I strongly suspect that, at least once, some C4 researcher must have opened the book. in which case Crick was not just being racist, he was being deliberately dishonest, presumably on C4 instructions. If at all honourable Channel would apologise for thus lying in the totalitarian cause.
I'm sure they won't apologise but the very fact that C4, the BBC et al felt they had to run with the story of the word rather than of the reporter being hit suggests they believe the public would think he well deserved it. Which in turn means they know they are close to being rumbled as some of the most biased and totalitarian broadcasters in the world.
From my comment on David's blog:
"The problem is that UKIP know that the media, led by the BBC, legally required to be "balanced" but in fact one of the most slanted totalitarian broadcasters in the world, is looking for any smear it can. As you say the word was not intended to be, nor taken by women in the audience as, insulting and the media certainly know it.
But UKIP have to ensure we give no hostages to these propagandists.
Most of the reason they have to rely on smears is because they know perfectly well that in virtually every instance UKIP's policies are both far more sensible (at least for parties with the nation's interest in mind) and far more popular than those of any faction of the totalitarian cartel in charge.
This was shown in the "bongo" case where. to attack him, the media had to actually explain a little of what Bloom actually said and found that most people agreed that giving increased "aid" that only enriches corrupt politicians was not a good thing after all.
You only have to play the man when you can't play the ball and it is quite obvious that this is the position your totalitarians are in."
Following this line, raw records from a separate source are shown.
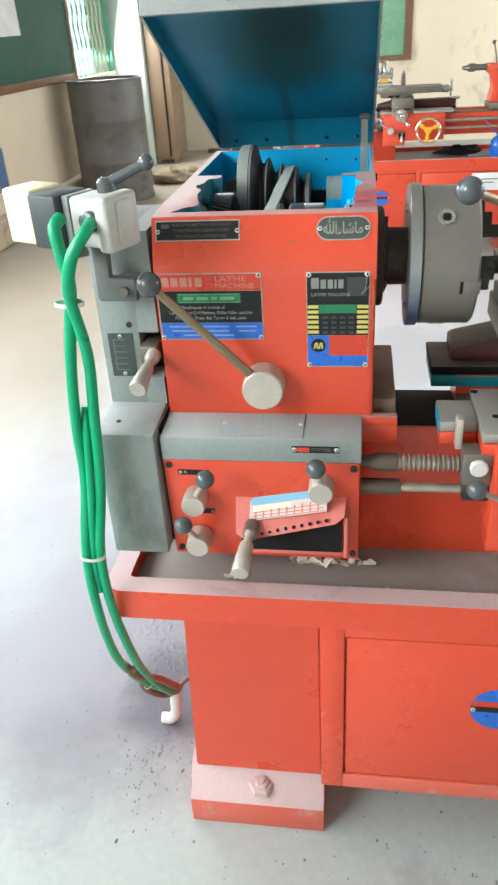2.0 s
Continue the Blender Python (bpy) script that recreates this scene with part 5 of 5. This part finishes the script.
GREENGLASS = material("green window film", (0.25, 0.45, 0.31), (0.20, 0.38, 0.26), rough=0.25, scale=3, bump=0.0)
GREENGLASS.node_tree.nodes["Principled BSDF"].inputs["Transmission Weight"].default_value = 0.6


def glow(name, color, strength):
    m = material(name, color, rough=0.9)
    b = m.node_tree.nodes["Principled BSDF"]
    b.inputs["Emission Color"].default_value, b.inputs["Emission Strength"].default_value = (*color, 1), strength
    return m


OUTSIDE = glow("bright daylight outside", (0.82, 0.95, 0.86), 2.2)
DRUMM = material("grey painted drum", (0.105, 0.10, 0.092), (0.165, 0.16, 0.15), rough=0.5, scale=4, fine=60, bump=0.1, grime=(0.06, 0.052, 0.045), grime_amount=0.3, grime_scale=5)
LOCKER = material("brown steel locker", (0.25, 0.175, 0.11), (0.21, 0.145, 0.09), rough=0.5, scale=3, fine=60, bump=0.04)
PALE = material("pale green-grey cabinet", (0.52, 0.60, 0.55), (0.47, 0.55, 0.50), rough=0.5, scale=3, fine=60, bump=0.04)
GRILLE = material("green grille paint", (0.10, 0.30, 0.20), (0.08, 0.25, 0.17), rough=0.5, scale=12, bump=0.05)


def setting(name, bm, mat, label, category="wall", parent=None):
    ob = part(name, bm, mat, parent)
    return tagged(ob, label, category, kind="structure")


def wall_with_holes(name, axis, at0, at1, a0, a1, holes, label):
    """A wall across axis with rectangular openings (a0, a1, z0, z1) along it."""
    bm = bmesh.new()
    cuts = sorted({a0, a1, *[h[0] for h in holes], *[h[1] for h in holes]})
    for u, v in zip(cuts, cuts[1:]):
        zs = [(0, CZ)]
        for h in holes:
            if h[0] <= u and v <= h[1]:
                zs = [(0, h[2]), (h[3], CZ)]
        for z0, z1 in zs:
            if axis == "x":
                box(at0, at1, u, v, z0, z1, 0, bm)
            else:
                box(u, v, at0, at1, z0, z1, 0, bm)
    return setting(name, bm, PLASTER, label)


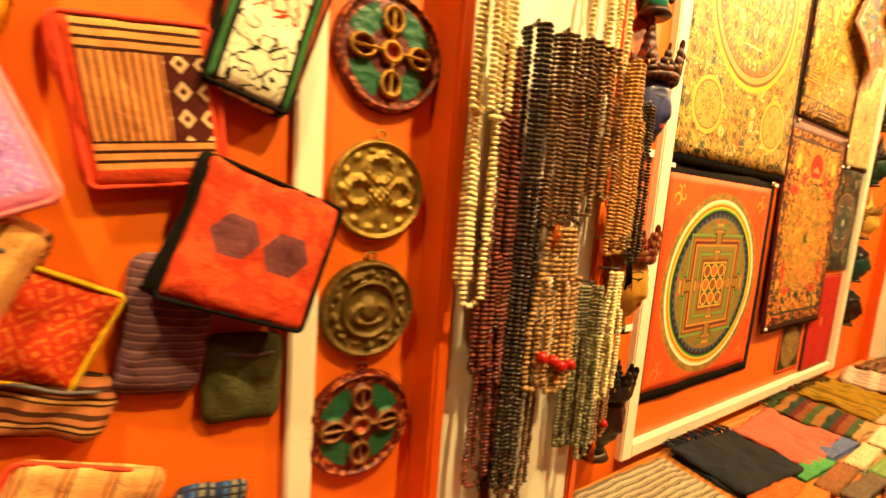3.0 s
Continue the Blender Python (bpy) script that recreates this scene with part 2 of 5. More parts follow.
def cushion(w, h, depth, corner=0.15, taper=1.0, plump=0.5, wrinkle=0.004, rings=8, seed=0, sag=0.0):
    """A soft flat body: its back lies on y = 0, its front bulges to y = -depth."""
    bm = bmesh.new()
    edge = []
    for (xa, za), (xb, zb) in zip(*(lambda o: (o, o[1:] + o[:1]))(outline(w, h, corner, taper, 5))):
        cut = max(1, int(math.hypot(xb - xa, zb - za) / 0.014))
        edge += [(xa + (xb - xa) * k / cut, za + (zb - za) * k / cut) for k in range(cut)]
    n = len(edge)
    off = Vector((seed * 3.7, seed * 1.3, seed * 2.1))

    def ring(f, y):
        out = []
        for x, z in edge:
            px, pz = x * f, z * f
            k = noise.noise(Vector((px * 12, pz * 12, y * 9)) + off) + 0.7 * noise.noise(Vector((px * 34, pz * 26, 1)) + off)
            crease = 1 - 2 * abs(noise.noise(Vector((px * 20 + pz * 9, pz * 16 - px * 7, 3)) + off))
            push = (k + 0.8 * crease) * (1 if y < -0.001 else 0)
            bx = noise.noise(Vector((px * 7, pz * 7, 5)) + off)
            bz = noise.noise(Vector((px * 7, pz * 7, 9)) + off)
            out.append(bm.verts.new((px + wrinkle * (0.4 * k + 1.1 * bx), y + wrinkle * push, pz + wrinkle * 1.1 * bz - sag * (1 - (2 * px / w) ** 2) * (0.5 - pz / h))))
        return out

    loops = [ring(0.96, 0.0), ring(1.0, -depth * 0.15), ring(1.0, -depth * (0.85 - plump * 0.5))]
    for i in range(1, rings + 1):
        f = 1 - i / (rings + 0.6)
        loops.append(ring(f, -depth * (1 - plump * 0.65 * f ** 4)))
    for a, b in zip(loops, loops[1:]):
        for i in range(n):
            bm.faces.new((a[i], a[(i + 1) % n], b[(i + 1) % n], b[i]))
    bm.faces.new(loops[-1])
    bm.faces.new(loops[0][::-1])
    bmesh.ops.recalc_face_normals(bm, faces=bm.faces[:])
    return bm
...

David did not disagree with any of that.
I am going to have to disagree with David's opinion of our policies - "populism" if it simply means being popular rather than adopting policies purely because they are popular, is not a bad thing. By the alternative definition there have been many attempts by the old parties at populism of the other sort, not least the nominal hardening of Pseudo-Liberal immigration policies since Eastleigh; I agree with seriously opposing crime; I see nothing strange about wanting immigrants to be fluent in English; while was not enthusiastic for UKIP policy on increasing military spending it is clear that we are now moving to doing better rather than more expensive (eg getting rid of most of the 70k MoD procurement clerks who have procured so much stuff that was late, overpriced and doesn't work) and that seems sensible to me (though if the X-prize budget were to be given some of the military budget, like DARPA in the US, I would be ecstatic).